IRD also gets included in the decedent's estate for federal estate tax calculations, which could mean double taxation. But you, as the beneficiary, might deduct the estate tax paid on that IRD. You have to report IRD as income in the year you receive it.
Key Takeaways
IRD is untaxed income the decedent earned or was entitled to while alive. It's taxed as if the decedent were still living, and under most circumstances, you as the beneficiary are responsible for paying those taxes.
Understanding Income in Respect of a Decedent (IRD)
IRD is outlined in Internal Revenue Code Section 691. It comes from sources like uncollected salaries, wages, bonuses, commissions, vacation pay, sick pay, uncollected rent, and retirement income.
Other IRD sources include payments for crops, accrued interest and dividends, distributions from deferred compensation and stock option plans, accounts receivable for sole proprietors, and gains from property sales if the sale happened before death but proceeds came after. Importantly, IRD covers income from sales commissions and IRA distributions owed at death.
How IRD Is Taxed
IRD gets taxed just as it would have been if the decedent received it while alive.
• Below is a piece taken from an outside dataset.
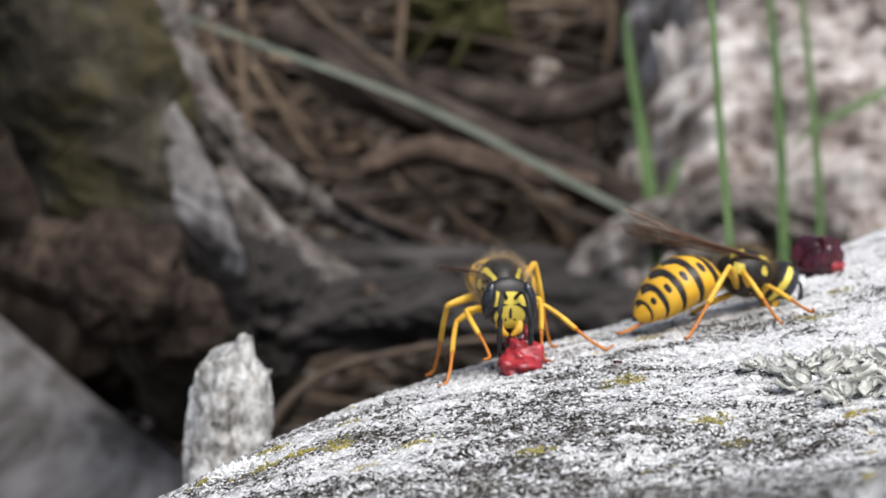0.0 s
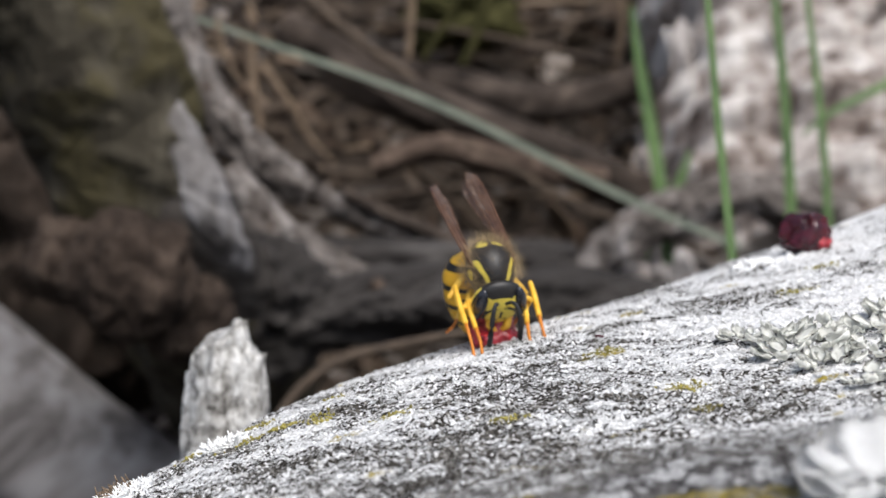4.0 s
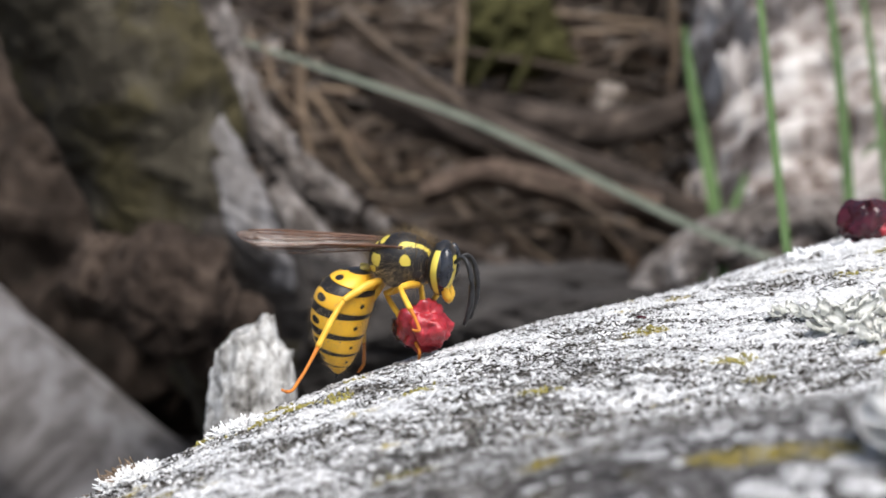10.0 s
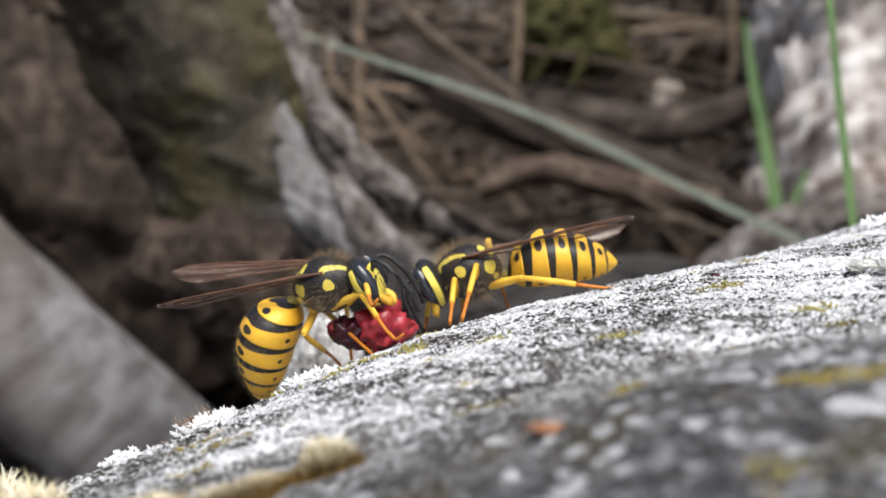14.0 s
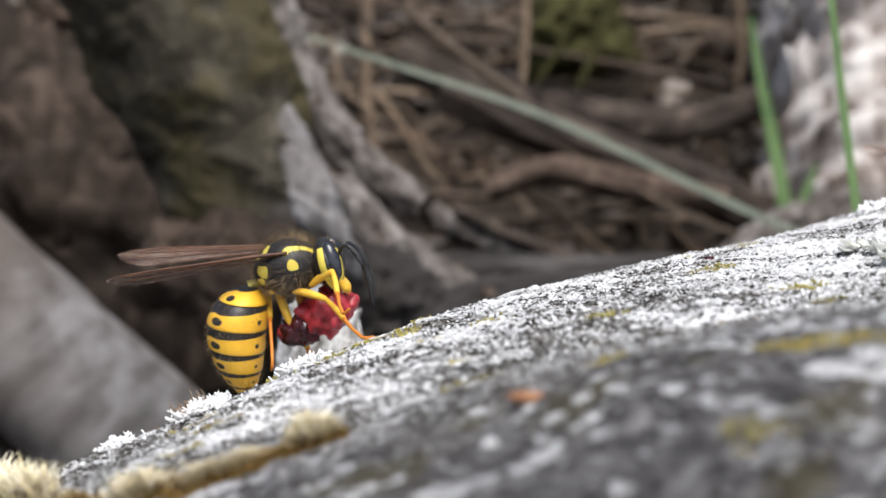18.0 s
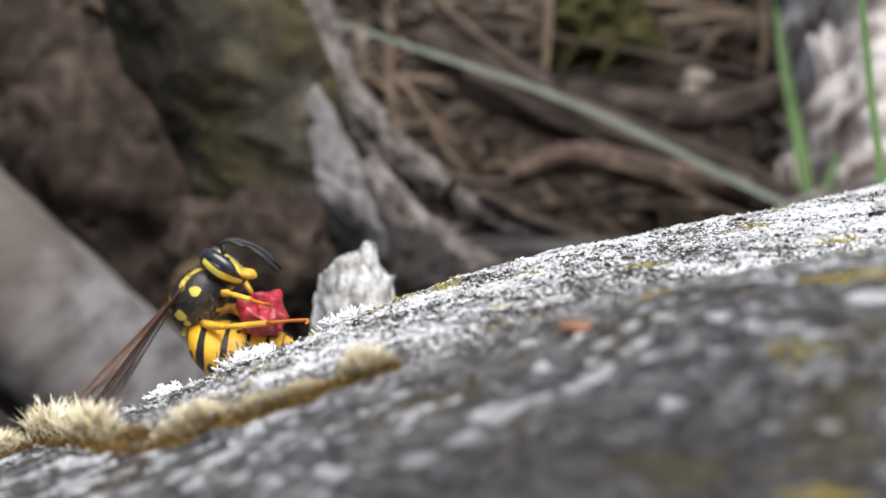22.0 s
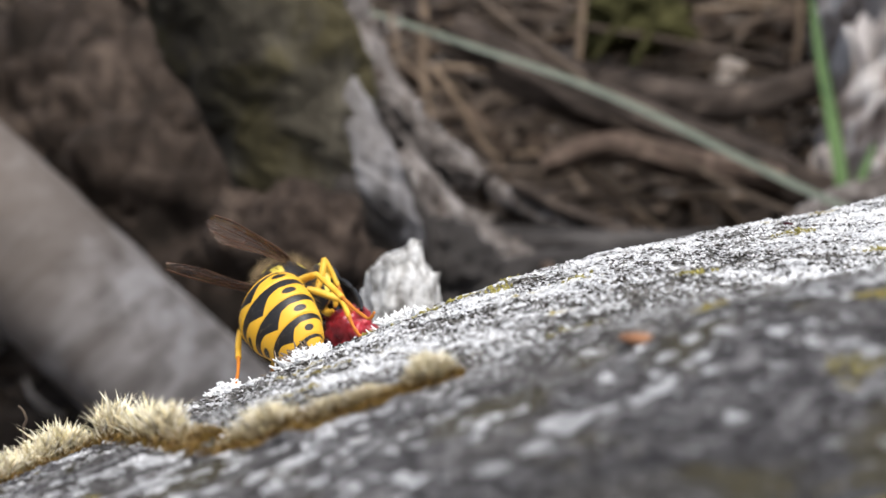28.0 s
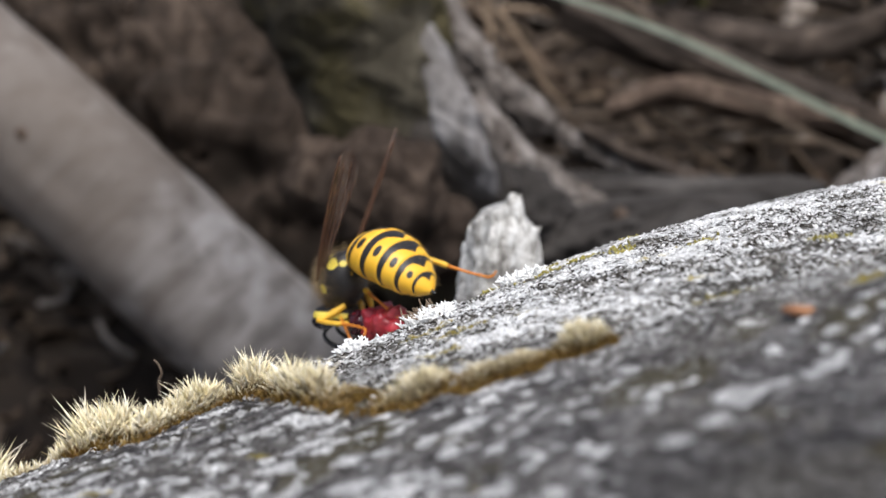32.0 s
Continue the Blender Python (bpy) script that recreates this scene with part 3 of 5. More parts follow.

For instance, capital gains go at the capital gains rate, and uncollected compensation counts as ordinary income on your tax return for the year you get it. There's no step-up in basis for IRD.
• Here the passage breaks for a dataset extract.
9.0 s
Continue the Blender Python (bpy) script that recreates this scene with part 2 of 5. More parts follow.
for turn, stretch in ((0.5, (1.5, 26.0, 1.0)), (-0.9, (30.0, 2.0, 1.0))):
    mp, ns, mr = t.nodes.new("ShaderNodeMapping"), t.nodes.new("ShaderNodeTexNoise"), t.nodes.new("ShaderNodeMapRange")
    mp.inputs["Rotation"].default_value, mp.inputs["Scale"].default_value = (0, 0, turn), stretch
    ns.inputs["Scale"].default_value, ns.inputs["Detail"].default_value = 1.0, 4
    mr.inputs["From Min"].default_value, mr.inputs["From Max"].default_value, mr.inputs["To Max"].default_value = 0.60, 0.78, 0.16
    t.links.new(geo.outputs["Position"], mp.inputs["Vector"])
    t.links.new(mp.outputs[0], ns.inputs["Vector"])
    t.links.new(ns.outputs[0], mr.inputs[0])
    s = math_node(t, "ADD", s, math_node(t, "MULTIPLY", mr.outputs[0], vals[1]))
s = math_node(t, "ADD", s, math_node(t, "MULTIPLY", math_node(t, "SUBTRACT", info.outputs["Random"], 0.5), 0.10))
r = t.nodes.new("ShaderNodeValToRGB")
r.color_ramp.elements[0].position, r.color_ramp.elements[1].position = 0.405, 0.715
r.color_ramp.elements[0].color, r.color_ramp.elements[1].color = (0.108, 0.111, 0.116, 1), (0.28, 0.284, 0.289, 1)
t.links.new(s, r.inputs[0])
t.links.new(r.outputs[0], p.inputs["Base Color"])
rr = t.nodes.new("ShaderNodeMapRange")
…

How IRD Works for IRAs and 401(k)s
Common IRD examples include distributions from tax-deferred plans like 401(k)s and traditional IRAs passed to you as beneficiary. If someone dies leaving you a $1 million IRA, you pay taxes on any distributions from it. You might need to start taking required minimum distributions (RMDs) at some point.
Special Rules for Spouses
If you're a surviving spouse and sole beneficiary, you get rights others don't. You can roll over the decedent's IRA into your own and delay RMDs until age 73. But any beneficiary, including you, must follow RMD rules and pay taxes on distributions. Note that the SECURE Act raised the RMD age to 72 in 2019, and SECURE 2.0 bumped it to 73 in 2022.
Impact on Estates
If the decedent died after reaching RMD age, their RMD for that year might count in the estate, especially without designated beneficiaries. If it pushes the estate over the federal exclusion—$13.99 million for 2025—an estate tax applies. To minimize this, people use estate planning like credit shelter trusts, which delay estate taxes until the surviving spouse's death.
How Do I Report IRD?
If you receive IRD as a beneficiary, report it on your personal income tax return for the year you get it.
What’s the Difference Between Inheritance and IRD?
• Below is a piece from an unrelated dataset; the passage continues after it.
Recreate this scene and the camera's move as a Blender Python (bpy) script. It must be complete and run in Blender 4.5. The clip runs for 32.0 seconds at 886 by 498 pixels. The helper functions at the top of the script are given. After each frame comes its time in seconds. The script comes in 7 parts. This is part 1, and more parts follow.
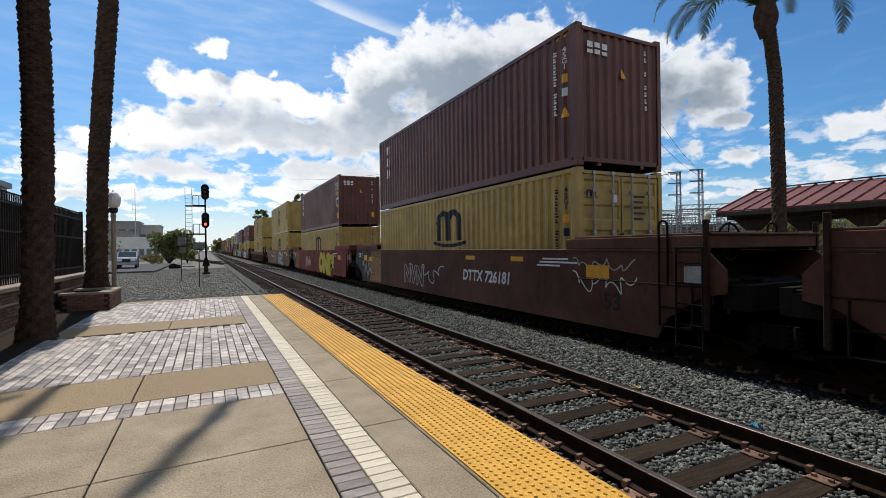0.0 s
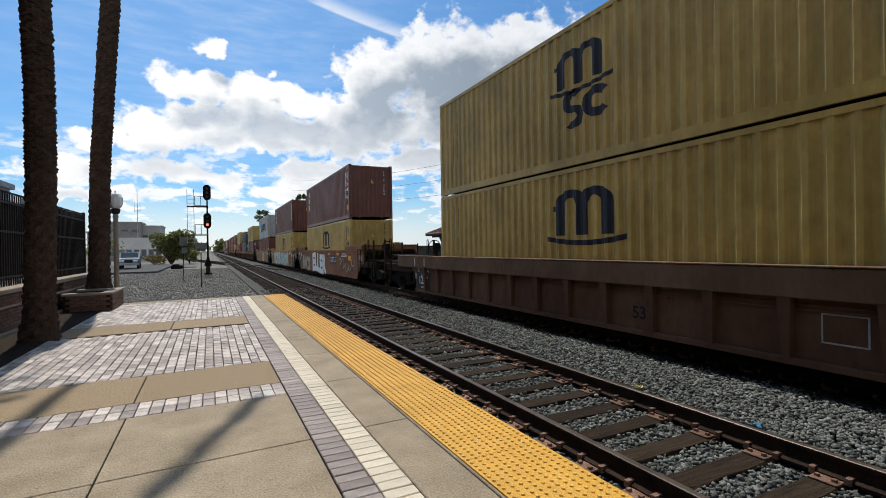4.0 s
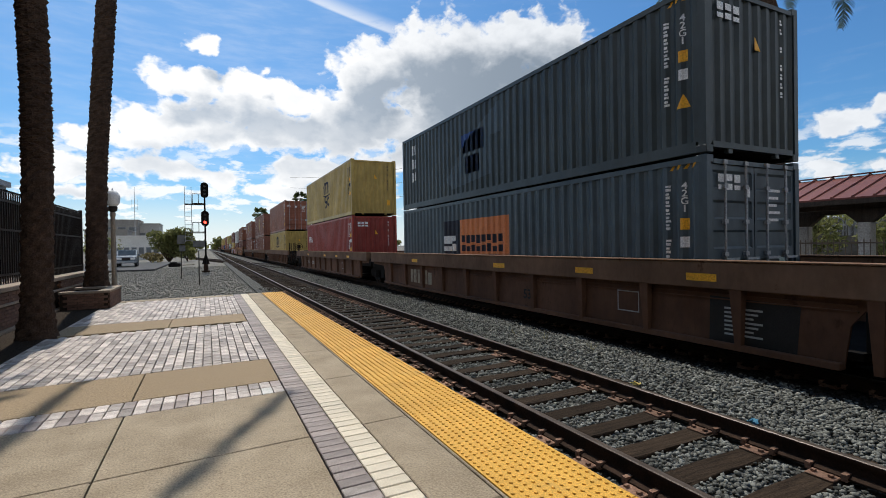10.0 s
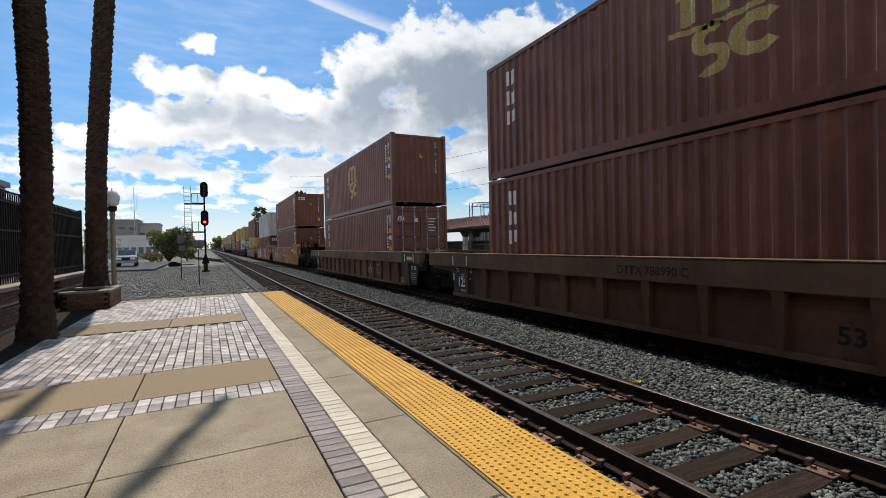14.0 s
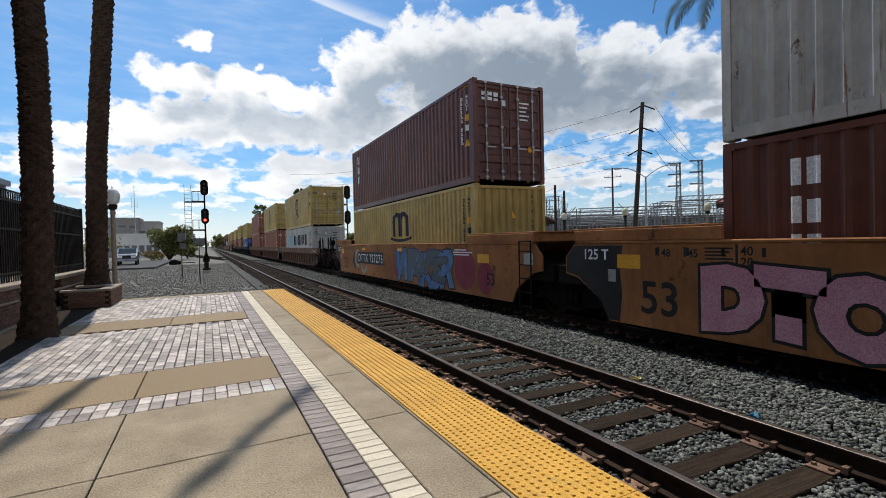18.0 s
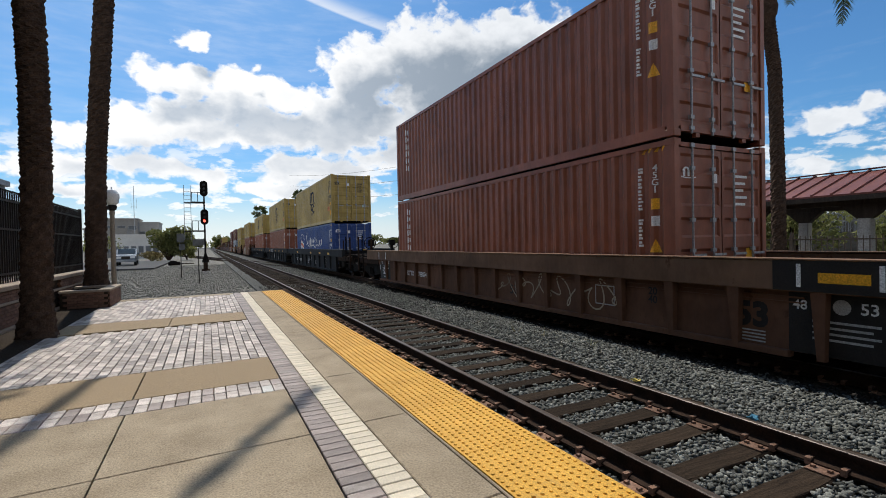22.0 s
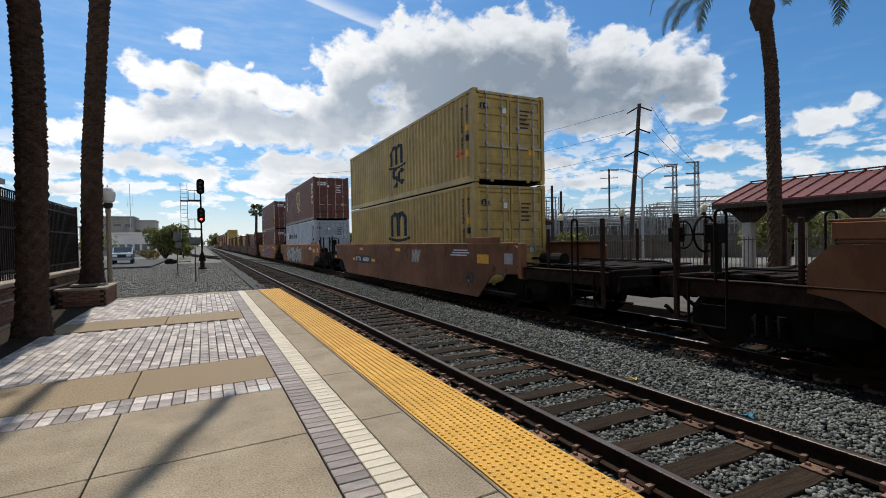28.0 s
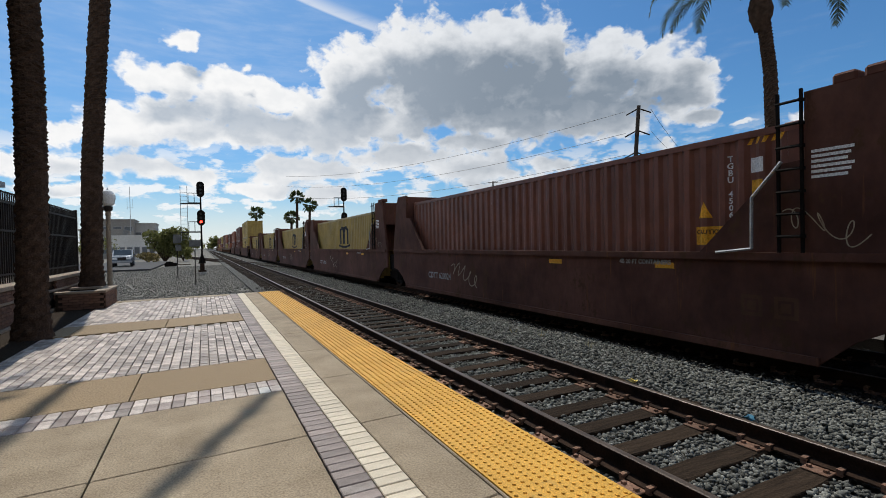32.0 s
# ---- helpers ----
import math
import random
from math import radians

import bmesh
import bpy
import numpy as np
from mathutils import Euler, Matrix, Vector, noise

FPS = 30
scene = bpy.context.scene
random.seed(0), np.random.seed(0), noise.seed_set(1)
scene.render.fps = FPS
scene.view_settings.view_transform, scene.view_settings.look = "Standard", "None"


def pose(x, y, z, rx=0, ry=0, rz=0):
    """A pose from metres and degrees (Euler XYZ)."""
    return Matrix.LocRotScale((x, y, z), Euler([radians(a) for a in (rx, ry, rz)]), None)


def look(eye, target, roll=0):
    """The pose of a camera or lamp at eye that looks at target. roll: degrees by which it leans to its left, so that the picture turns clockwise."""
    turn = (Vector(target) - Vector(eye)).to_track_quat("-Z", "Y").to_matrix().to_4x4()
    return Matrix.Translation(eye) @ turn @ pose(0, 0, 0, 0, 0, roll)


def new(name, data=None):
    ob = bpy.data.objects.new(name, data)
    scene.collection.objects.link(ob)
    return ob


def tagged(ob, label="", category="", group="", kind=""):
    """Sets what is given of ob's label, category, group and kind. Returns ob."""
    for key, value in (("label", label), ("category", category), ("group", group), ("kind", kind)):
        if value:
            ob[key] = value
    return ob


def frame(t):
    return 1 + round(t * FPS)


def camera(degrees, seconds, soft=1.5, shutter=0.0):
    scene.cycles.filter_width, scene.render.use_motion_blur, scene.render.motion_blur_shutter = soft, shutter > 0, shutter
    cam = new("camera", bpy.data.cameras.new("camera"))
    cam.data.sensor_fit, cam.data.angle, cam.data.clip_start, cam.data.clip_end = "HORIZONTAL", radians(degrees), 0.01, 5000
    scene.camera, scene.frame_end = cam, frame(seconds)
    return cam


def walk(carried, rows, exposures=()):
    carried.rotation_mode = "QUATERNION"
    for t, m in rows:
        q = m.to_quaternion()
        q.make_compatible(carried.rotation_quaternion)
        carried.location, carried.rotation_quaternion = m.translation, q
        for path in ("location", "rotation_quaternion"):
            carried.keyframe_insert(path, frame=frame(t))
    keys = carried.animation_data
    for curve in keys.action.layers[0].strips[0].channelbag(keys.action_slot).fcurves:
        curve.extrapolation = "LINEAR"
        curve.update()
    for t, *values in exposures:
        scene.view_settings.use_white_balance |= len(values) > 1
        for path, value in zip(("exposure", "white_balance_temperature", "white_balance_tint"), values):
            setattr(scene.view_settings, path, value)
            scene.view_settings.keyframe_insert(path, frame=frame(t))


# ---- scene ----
import itertools

# ---------------------------------------------------------------- camera
# World: y runs along the tracks, x to the train's side, z = 0 on the platform.
EYE = Vector((0.0, 0.0, 1.40))
RAIL_TOP = -0.31      # top of all rails
TIE_TOP = -0.49
TRACK_1 = 3.714       # centre line of the empty track by the platform
TRACK_2 = 7.90        # centre line of the track that carries the train
SPEED = 17.052         # the train's pace in metres a second
cam = camera(86.05, 32.0, soft=0.9)
PATH = [  # seconds, turn to the side, tilt up, lean
    (0, 26.35, -0.21, -0.77), (0.5, 26.32, -0.19, -0.74), (1, 26.30, -0.18, -0.73), (1.5, 26.29, -0.17, -0.70),
    (2, 26.25, -0.14, -0.72), (2.5, 26.20, -0.12, -0.79), (3, 26.17, -0.13, -0.84), (3.5, 26.16, -0.16, -0.87),
    (5.5, 26.16, -0.42, -0.95), (6, 26.15, -0.48, -0.97), (6.5, 26.17, -0.54, -0.99), (7, 26.20, -0.58, -1.01),
    (7.5, 26.25, -0.55, -1.02), (8, 26.36, -0.50, -0.98), (8.5, 26.45, -0.48, -0.91), (9, 26.49, -0.50, -0.92),
    (9.5, 26.46, -0.52, -0.97), (10, 26.37, -0.53, -0.98), (10.5, 26.29, -0.56, -1.01), (11, 26.29, -0.56, -1.00),
    (11.5, 26.35, -0.53, -0.97), (12, 26.42, -0.53, -0.96), (12.5, 26.43, -0.57, -1.03), (13, 26.42, -0.61, -1.10),
    (13.5, 26.40, -0.64, -1.14), (14, 26.39, -0.68, -1.18), (14.5, 26.39, -0.73, -1.22), (16.5, 26.40, -0.76, -1.31),
    (17, 26.39, -0.80, -1.29), (17.5, 26.37, -0.89, -1.30), (18, 26.33, -0.99, -1.33), (18.5, 26.32, -1.07, -1.38),
    (19, 26.37, -1.12, -1.40), (19.5, 26.42, -1.12, -1.40), (20, 26.45, -1.08, -1.39), (20.5, 26.44, -1.03, -1.33),
    (21, 26.42, -0.96, -1.28), (21.5, 26.40, -0.89, -1.26), (22, 26.40, -0.82, -1.19), (22.5, 26.40, -0.74, -1.12),
    (23, 26.37, -0.71, -1.08), (23.5, 26.33, -0.73, -1.06), (24, 26.33, -0.77, -1.02), (24.5, 26.42, -0.81, -0.99),
    (25, 26.56, -0.85, -1.01), (25.5, 26.64, -0.87, -1.05), (27.5, 26.68, -0.98, -1.12), (28, 26.72, -0.98, -1.08),
    (28.5, 26.74, -0.95, -1.08), (29, 26.68, -0.92, -1.12), (29.5, 26.59, -0.85, -1.13), (30, 26.53, -0.78, -1.14),
    (30.5, 26.53, -0.72, -1.12), (31, 26.62, -0.71, -1.11), (31.5, 26.70, -0.72, -1.17), (32, 26.73, -0.73, -1.22)]


def sight(turn, tilt, lean):
    a, b = radians(turn), radians(tilt)
    way = Vector((math.sin(a) * math.cos(b), math.cos(a) * math.cos(b), math.sin(b)))
    return look(EYE, EYE + way * 10, lean)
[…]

Inheritance is property left to you by the decedent. IRD is income owed to them but not received before death, which might go to you. For example, an RMD from an inherited IRA that the decedent should have taken in their death year falls to you. You don't usually tax inheritance, but you do tax IRD you receive.
How Is a Beneficiary Taxed on IRD That’s a Required Minimum Distribution (RMD)?
You get taxed on an RMD just as the decedent would have. An RMD from a traditional IRA counts as regular income, and you report it that way, owing tax based on your bracket.
The Bottom Line
IRD is income owed to someone who dies before getting it. If you receive it as beneficiary, you owe taxes on it. If it creates an estate tax liability, you might deduct the estate taxes related to that IRD amount.